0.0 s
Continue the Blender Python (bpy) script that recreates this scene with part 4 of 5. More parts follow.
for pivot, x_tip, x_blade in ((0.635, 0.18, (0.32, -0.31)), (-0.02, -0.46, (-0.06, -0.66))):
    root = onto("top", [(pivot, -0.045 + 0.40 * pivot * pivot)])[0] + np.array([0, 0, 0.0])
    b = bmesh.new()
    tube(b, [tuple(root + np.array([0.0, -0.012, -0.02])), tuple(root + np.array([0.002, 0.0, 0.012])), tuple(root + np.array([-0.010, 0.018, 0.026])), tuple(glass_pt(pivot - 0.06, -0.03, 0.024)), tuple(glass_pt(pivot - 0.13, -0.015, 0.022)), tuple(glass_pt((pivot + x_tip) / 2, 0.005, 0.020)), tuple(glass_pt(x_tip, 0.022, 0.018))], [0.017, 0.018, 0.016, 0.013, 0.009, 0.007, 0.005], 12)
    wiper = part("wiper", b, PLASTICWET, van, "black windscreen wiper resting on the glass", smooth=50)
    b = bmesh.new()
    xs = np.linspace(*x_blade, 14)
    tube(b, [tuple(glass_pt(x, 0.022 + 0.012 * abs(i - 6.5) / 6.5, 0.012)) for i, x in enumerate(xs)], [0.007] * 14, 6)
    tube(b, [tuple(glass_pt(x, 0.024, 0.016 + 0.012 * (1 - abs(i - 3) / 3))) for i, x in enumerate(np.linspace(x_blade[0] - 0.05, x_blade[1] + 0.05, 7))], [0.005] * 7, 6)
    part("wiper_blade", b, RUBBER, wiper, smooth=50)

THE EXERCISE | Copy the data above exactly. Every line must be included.

RESPONSE TO THE TASK |
0.0 s
Continue the Blender Python (bpy) script that recreates this scene with part 4 of 5. More parts follow.
for pivot, x_tip, x_blade in ((0.635, 0.18, (0.32, -0.31)), (-0.02, -0.46, (-0.06, -0.66))):
    root = onto("top", [(pivot, -0.045 + 0.40 * pivot * pivot)])[0] + np.array([0, 0, 0.0])
    b = bmesh.new()
    tube(b, [tuple(root + np.array([0.0, -0.012, -0.02])), tuple(root + np.array([0.002, 0.0, 0.012])), tuple(root + np.array([-0.010, 0.018, 0.026])), tuple(glass_pt(pivot - 0.06, -0.03, 0.024)), tuple(glass_pt(pivot - 0.13, -0.015, 0.022)), tuple(glass_pt((pivot + x_tip) / 2, 0.005, 0.020)), tuple(glass_pt(x_tip, 0.022, 0.018))], [0.017, 0.018, 0.016, 0.013, 0.009, 0.007, 0.005], 12)
    wiper = part("wiper", b, PLASTICWET, van, "black windscreen wiper resting on the glass", smooth=50)
    b = bmesh.new()
    xs = np.linspace(*x_blade, 14)
    tube(b, [tuple(glass_pt(x, 0.022 + 0.012 * abs(i - 6.5) / 6.5, 0.012)) for i, x in enumerate(xs)], [0.007] * 14, 6)
    tube(b, [tuple(glass_pt(x, 0.024, 0.016 + 0.012 * (1 - abs(i - 3) / 3))) for i, x in enumerate(np.linspace(x_blade[0] - 0.05, x_blade[1] + 0.05, 7))], [0.005] * 7, 6)
    part("wiper_blade", b, RUBBER, wiper, smooth=50)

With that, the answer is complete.